Recursos Eleitorais. Representação. Captação ilícita de sufrágio. Conduta vedada aos agente públicos em campanha. Improcedência. Eleições 2008. Preliminar de licitude da prova gravada. Acolhida. Filmagens realizadas por um dos interlocutores, ou com seu consentimento, dentro de órgão público e diante de diversas pessoas. Abrandamento do direito fundamental à intimidade. Precedentes. Licitude da mídia filmada e juntada como prova. Mérito. Captação ilícita de sufrágio. Distribuição de senhas para consultas médicas no Sistema Único de Saúde (SUS) em troca de votos. Ausência de provas quanto ao pedido de votos. Condutas vedadas aos agentes públicos em campanha. Art. 73, I, III e IV da Lei nº. 9504/97. Cessão e uso de bem público em favor de candidatura. Ausência de provas. Servidor público ou empregado do Poder Executivo cedido em horário de expediente para atuar em campanha eleitoral. Empregada pertencente ao Poder Legislativo. Não-incidência da restrição do art. 73, III. Distribuição de senhas para consultas médicas no Sistema Único de Saúde em troca de votos. Prática existente desde 2005. Finalidade eleitoral não comprovada. Recursos a que se nega provimento.

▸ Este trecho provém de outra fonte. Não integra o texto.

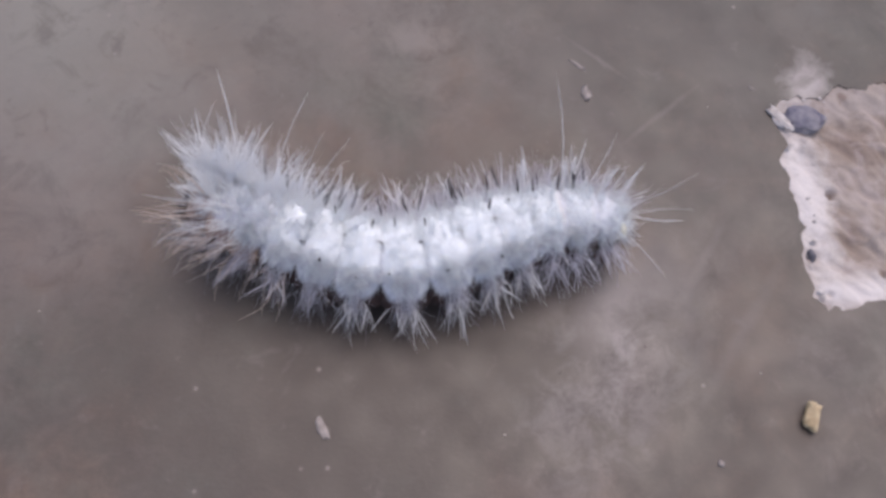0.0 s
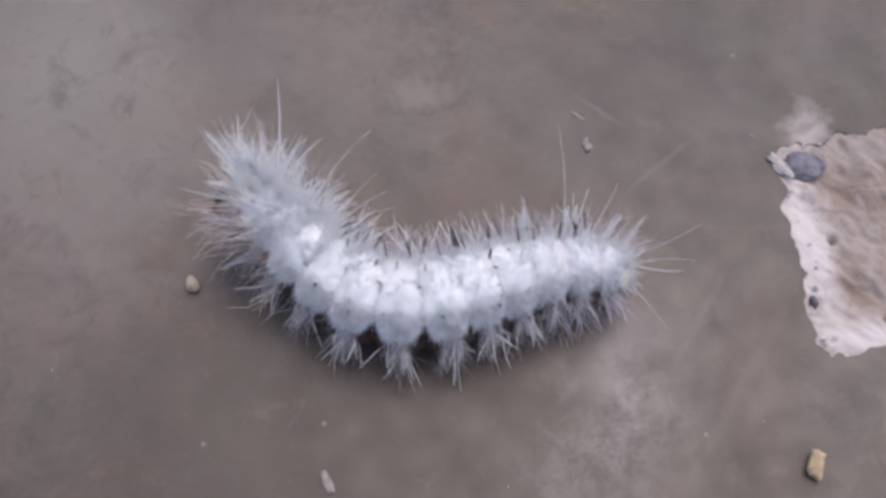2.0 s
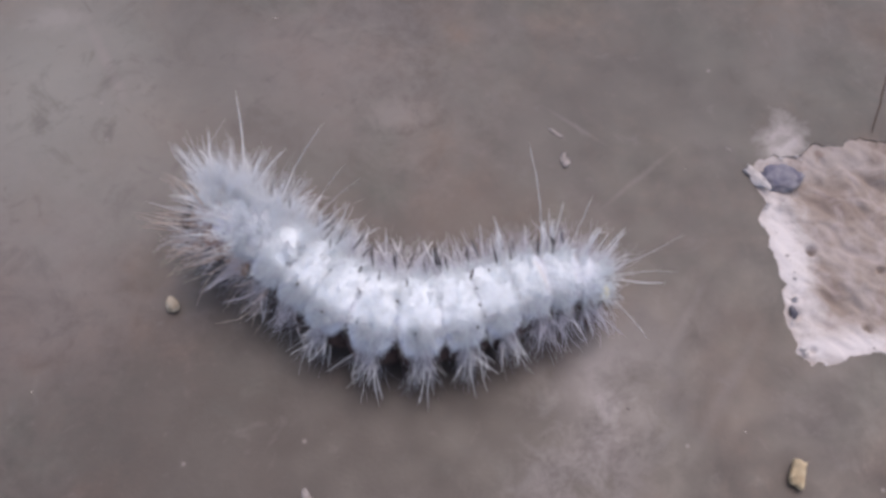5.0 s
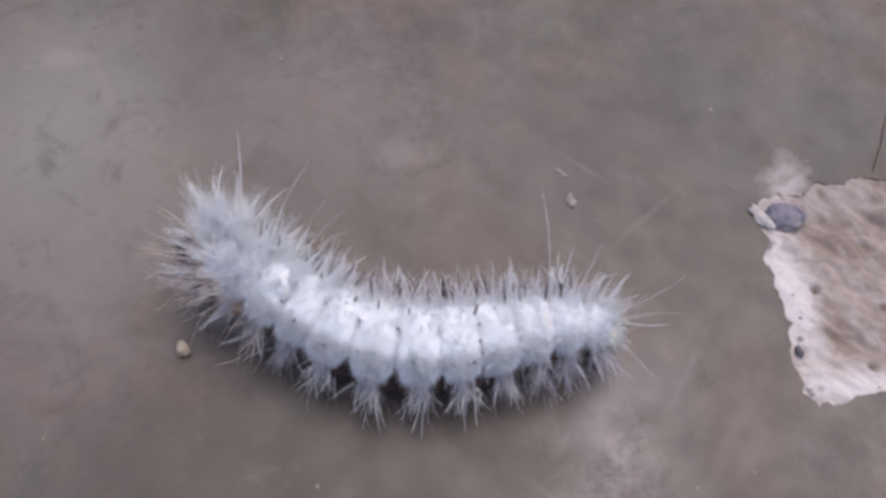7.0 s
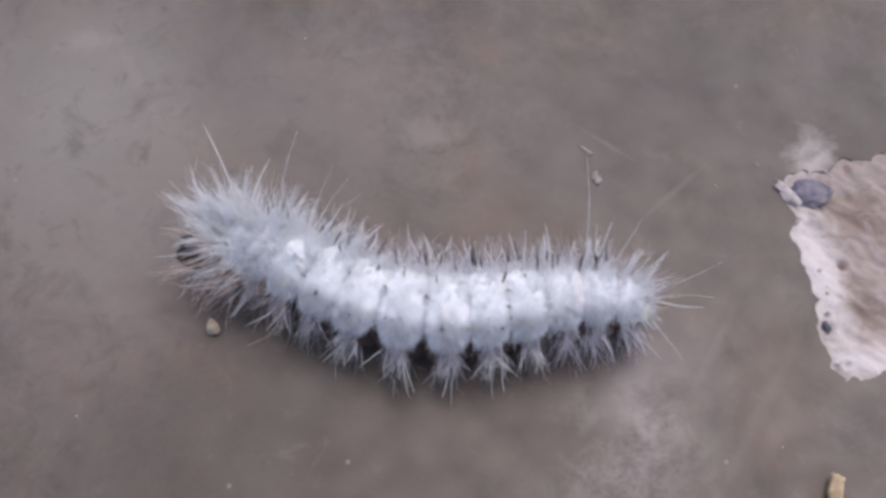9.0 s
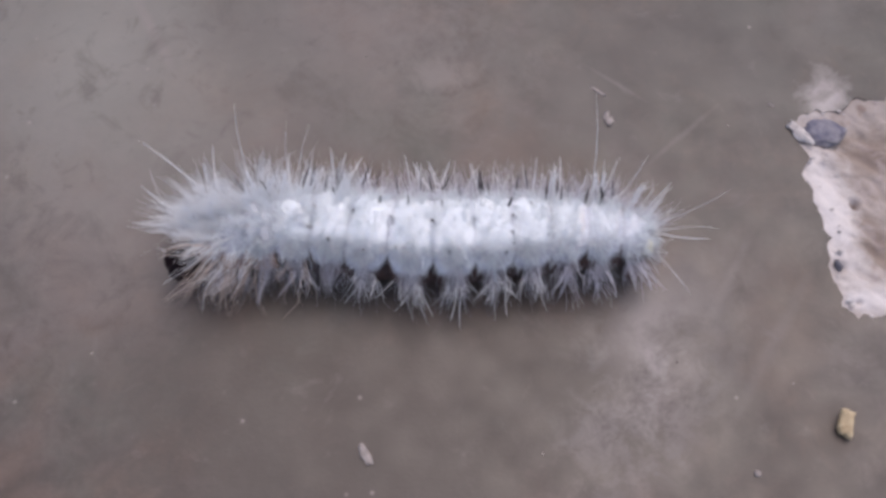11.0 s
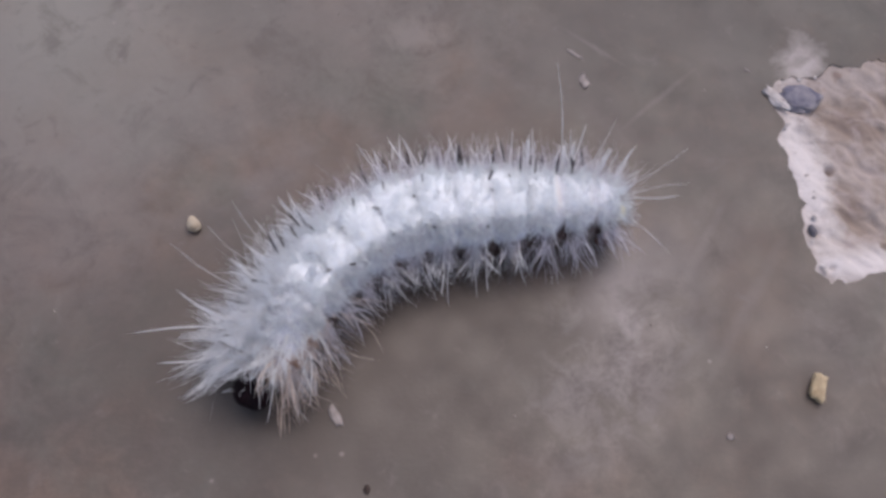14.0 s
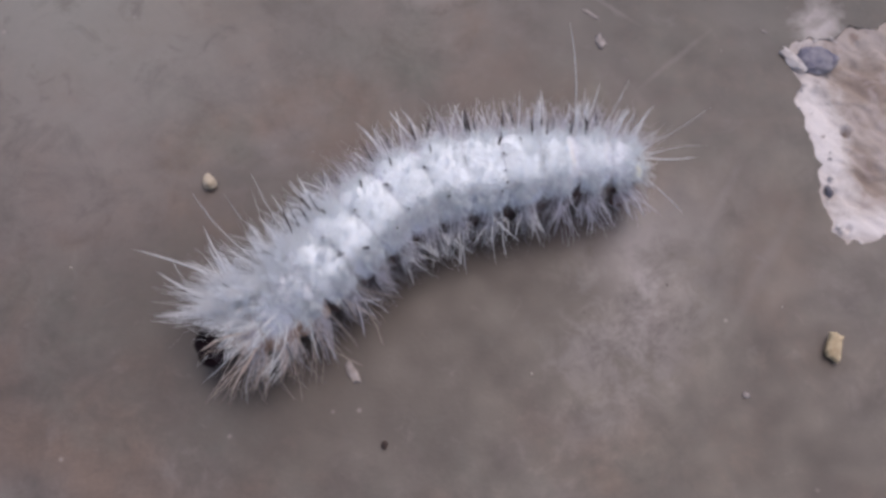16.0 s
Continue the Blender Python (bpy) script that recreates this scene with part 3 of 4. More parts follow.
def build_ring(k, body):
    rng = np.random.default_rng(100 + k)
    length, girth = LENGTHS[k] * SCALE, GIRTHS[k]
    front = k >= 10
    half = length / 2
    if k == 12:
        profile = [(x * (half + 0.5), girth * r, 0) for x, r in ((-1, 0.85), (-0.7, 1.0), (-0.3, 1.07), (0.1, 1.02), (0.45, 0.9), (0.7, 0.74), (0.88, 0.55), (0.97, 0.3))]
    elif k == 0:
        profile = [(-half - 0.1, 0.35, -0.2), (-half * 0.85, 1.1, -0.1), (-half * 0.4, 1.75, 0), (0.2 * half, 2.1, 0), (0.75 * half, 2.15, 0), (half + 0.3, 1.85, 0)]
    else:
        profile = [(x * (half + 0.5), girth * r, 0) for x, r in ((-1, 0.78), (-0.93, 0.88), (-0.8, 0.98), (-0.6, 1.06), (-0.3, 1.10), (0, 1.11), (0.3, 1.10), (0.6, 1.06), (0.8, 0.98), (0.93, 0.88), (1, 0.78))]
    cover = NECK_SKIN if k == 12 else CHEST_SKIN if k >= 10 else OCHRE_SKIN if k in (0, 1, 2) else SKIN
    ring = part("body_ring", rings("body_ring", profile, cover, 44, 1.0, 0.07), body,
                "pinkish neck ring" if k == 12 else "pale ring edged with ochre" if k <= 2 else "")
    ahead = (0.35, 0.6, 0.9)[k - 10] if front else -0.7 if k == 0 else -0.2 if k == 1 else 0.0

    # dense felt over the back, in a puff on each ring and thin in the grooves
    def bare(theta, x):
        """The ochre groove between the second and third ring."""
        return (theta > -0.55) & (x > 0.66 if k == 1 else x < -0.66 if k == 2 else x > 9)

    def puff(theta, x, dice):
        edge = np.clip((np.abs(x) - 0.56) / 0.44, 0, 1)
        low = np.maximum(np.clip((theta - radians(18)) / radians(40), 0, 1), np.clip((radians(-46) - theta) / radians(30), 0, 1))
        if k in (1, 2):
            edge = np.where(theta > 0.1, np.clip((np.abs(x) - 0.45) / 0.3, 0, 1), edge)
            edge = np.where(bare(theta, x), 2.0, edge)
        return dice > np.maximum(edge * (0.1 if front else 0.3 if k > 6 else 0.55), low)

    def bulge(theta, x, dice):
        return (0.4 + 0.75 * dice) * (1.2 - (0.25 if k > 6 else 0.5) * x * x) * 0.95

    coat(rng, ring, "felt", "dense white felt of short wool", k, int((70 if k == 12 else 130 if front else 190) * length * girth), -78, 24 if k == 12 else 46 if k == 11 else 50 if k < 3 else 58, bulge, (0.02, 0.04), WHITE_HAIR, 0.6, ahead * 0.8, 1.06, 0.1, 0.4, keep=puff)

    coat(rng, ring, "wool_clumps", "loose clumps of white wool", k, (22 if k == 12 else 34) * 7, -80, 26 if k == 12 else 42 if k == 11 else 40 if k < 3 else 50, (1.0, 2.2) if front else (0.8, 1.6), (0.02, 0.04), WHITE_HAIR, 0.5, ahead * 0.7, 1.0 if k > 6 else 0.9, 0.18, 0.2, 7, 0.35, fine=False, keep=lambda theta, x, dice: ~bare(theta, x))

    # thinner grey-white wool down the near flank, open at the dark side gaps
    def flank(theta, x, dice):
        hole = ((theta > radians(54)) & (np.abs(x) > 0.34)) | ((theta > radians(44)) & (np.abs(x) > 0.56))
        return ~hole & (dice < (0.08 if k > 10 else 0.55 if k < 3 else 1.0))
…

(TRE-MG, Recurso Eleitoral n. 6365, Acórdão de 17.09.2009, Relatora: MARIA FERNANDA PIRES CARVALHO PEREIRA, Publicação: DJEMG - Diário de Justiça Eletrônico-TRE/MG, Data 02.10.2009.)

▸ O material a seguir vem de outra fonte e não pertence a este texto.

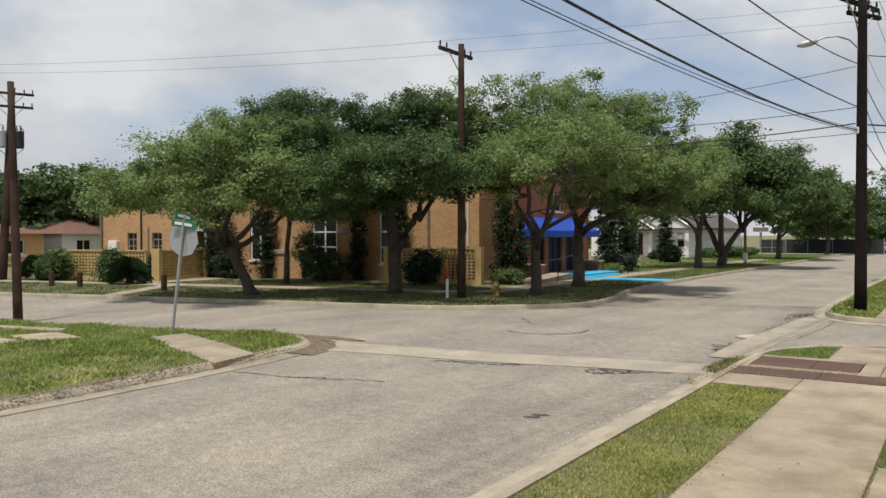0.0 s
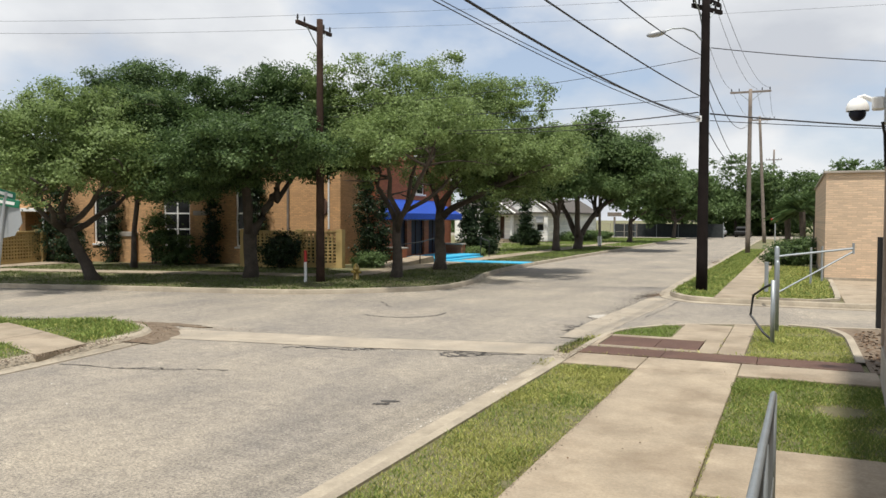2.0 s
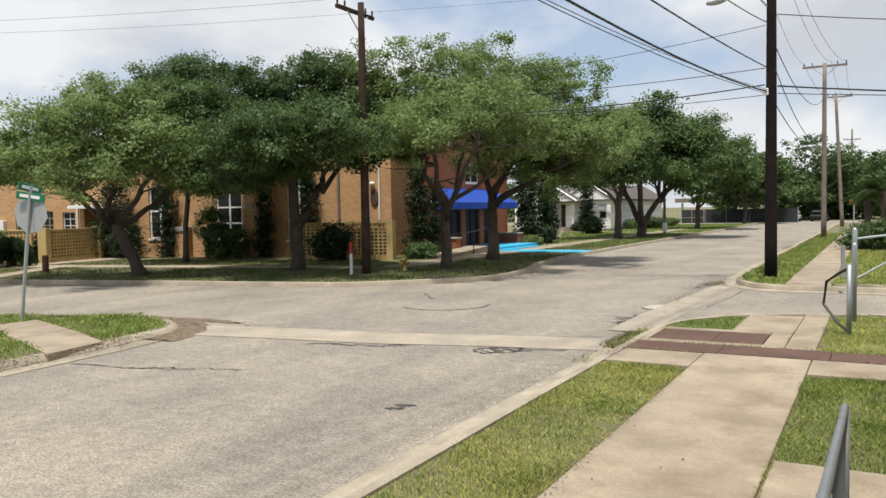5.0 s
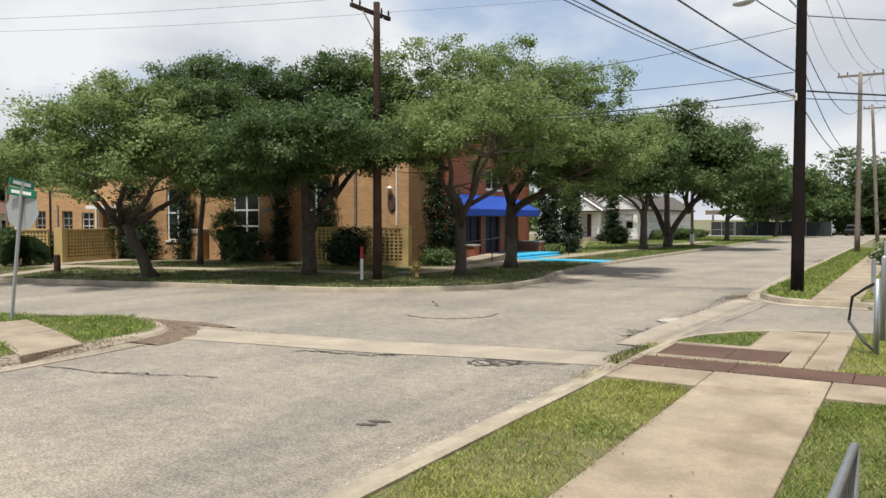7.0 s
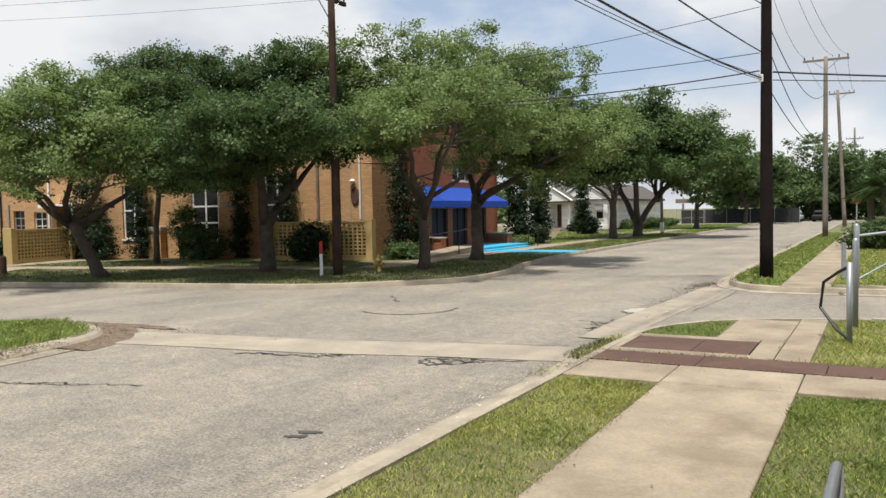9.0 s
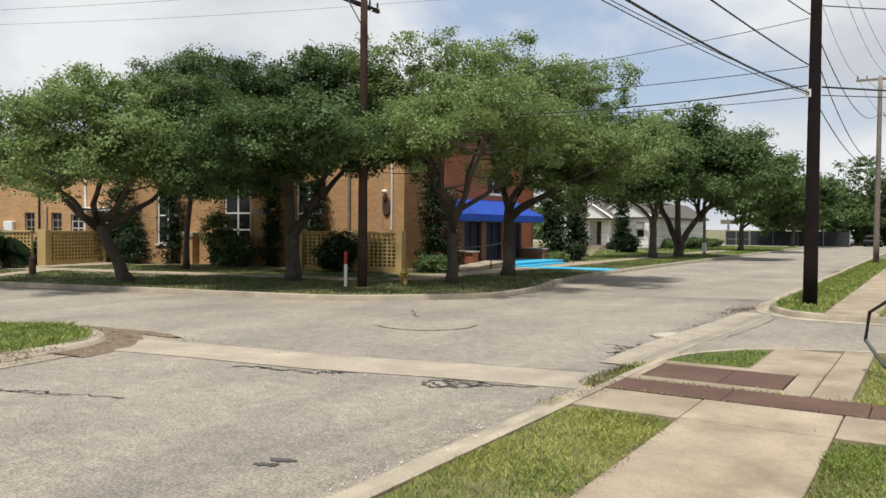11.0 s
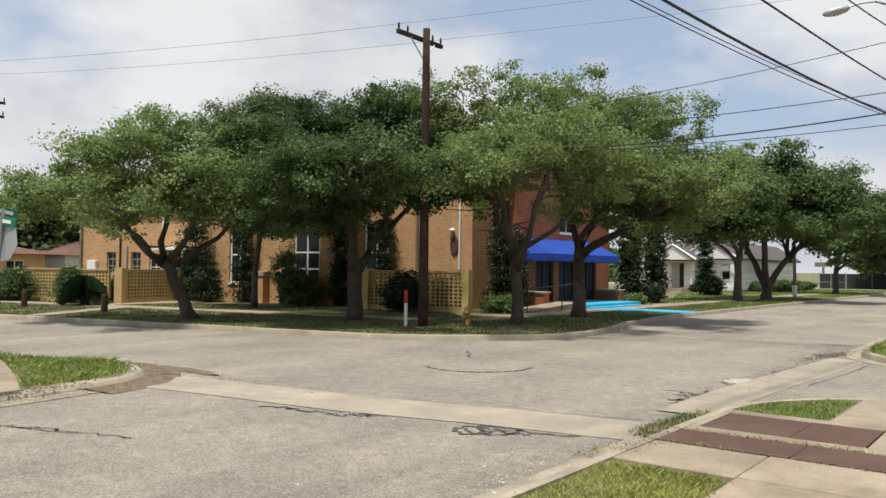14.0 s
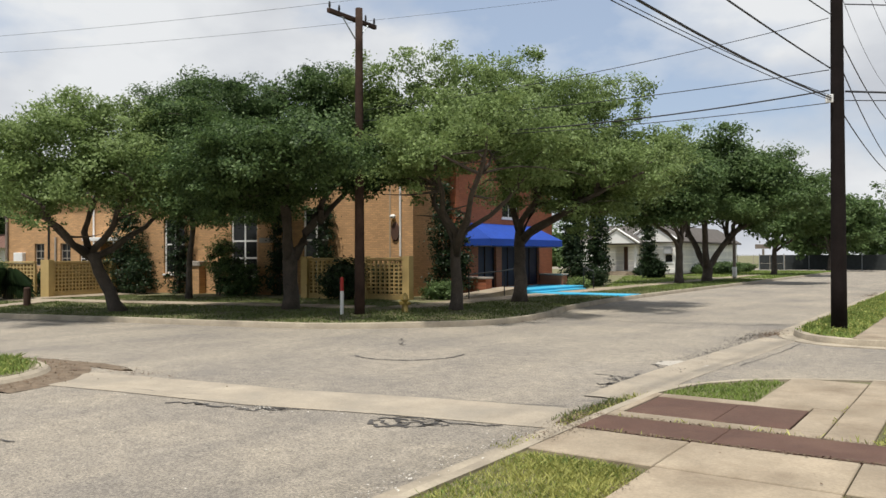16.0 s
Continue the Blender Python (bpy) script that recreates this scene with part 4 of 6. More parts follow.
bm = bmesh.new()
bmesh.ops.create_cone(bm, segments=20, radius1=0.2, radius2=0.17, depth=0.06, cap_ends=True)
bmesh.ops.transform(bm, matrix=FM @ pose(-0.78, -0.034, 2.75, 90) @ Matrix.Diagonal((1, 2.0, 1, 1)), verts=bm.verts)
part("louvre", bm, RUST, apartments, "oval brown louvre")
bm = bmesh.new()
bmesh.ops.create_uvsphere(bm, u_segments=12, v_segments=8, radius=0.11)
bmesh.ops.transform(bm, matrix=FM @ pose(-0.85, -0.12, 3.38) @ Matrix.Diagonal((1.2, 1, 0.8, 1)), verts=bm.verts)
part("wall_lamp", bm, WHITE, apartments, "white wall lamp", smooth=True)

# blue canvas awning over the doors: sloped top, end gores, valance
awning = part("awning", prism([(0, 0), (1, 0), (1, 1)], 0, 1), AWNING, apartments, "bright blue canvas awning over the doors")
bm = bmesh.new()
y0, y1, xb, xf = 35.0, 41.9, -18.598, -17.25
pts = {"a": (xb, y0 + 0.55, 3.22), "b": (xb, y1 - 0.55, 3.22), "c": (xf, y1, 2.5), "d": (xf, y0, 2.5), "e": (xb, y0, 2.5), "f": (xb, y1, 2.5),
       "c2": (xf, y1, 2.2), "d2": (xf, y0, 2.2), "e2": (xb, y0, 2.2), "f2": (xb, y1, 2.2)}
V = {k: bm.verts.new(p) for k, p in pts.items()}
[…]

Entendo que, caso fosse a intenção do legislador abarcar também os agentes do Poder Legislativo na vedação prevista no inciso III, teria expressamente consignado a restrição, como ocorrido no inciso II, que prevê usar materiais ou serviços, custeados pelos Governos ou Casas Legislativas. Portanto, a interpretação sistemática das condutas previstas no art. 73 demonstra que o legislador quis excluir os agentes vinculados ao Legislativo, não cabendo ao intérprete efetuar restrição não prevista na legislação eleitoral.

A questão foi analisada recentemente pelo c. TSE, embora em decisão monocrática, no julgamento do Recurso Especial Eleitoral n. 65589, de Relatoria do Ministro João Otávio de Noronha, em 13.08.2014, no qual o Relator entendeu que, tratando-se de servidor que integra o Poder Legislativo, não há como se enquadrar a conduta impugnada na vedação do art. 73, III, da Lei 9.504/97.

O fundamento é a regra de hermenêutica jurídica de que normas que encerrem exceção ou mitigação de direitos devem ser interpretadas restritivamente.

Assim, embora a conduta imputada aos representados seja moralmente reprovável, não há como aplicar a vedação prevista no inciso III do art. 73 da Lei 9.504/97 aos agentes vinculados ao Poder Legislativo, por falta de tipicidade.

Ante o exposto, VOTO pela improcedência da representação e defiro o pedido da Procuradoria Regional Eleitoral de que seja extraído e remetido à Polícia Federal o documento da fl. 91 para instauração de inquérito policial, a fim de apurar indícios de falsidade, devendo ser juntada aos autos sua cópia.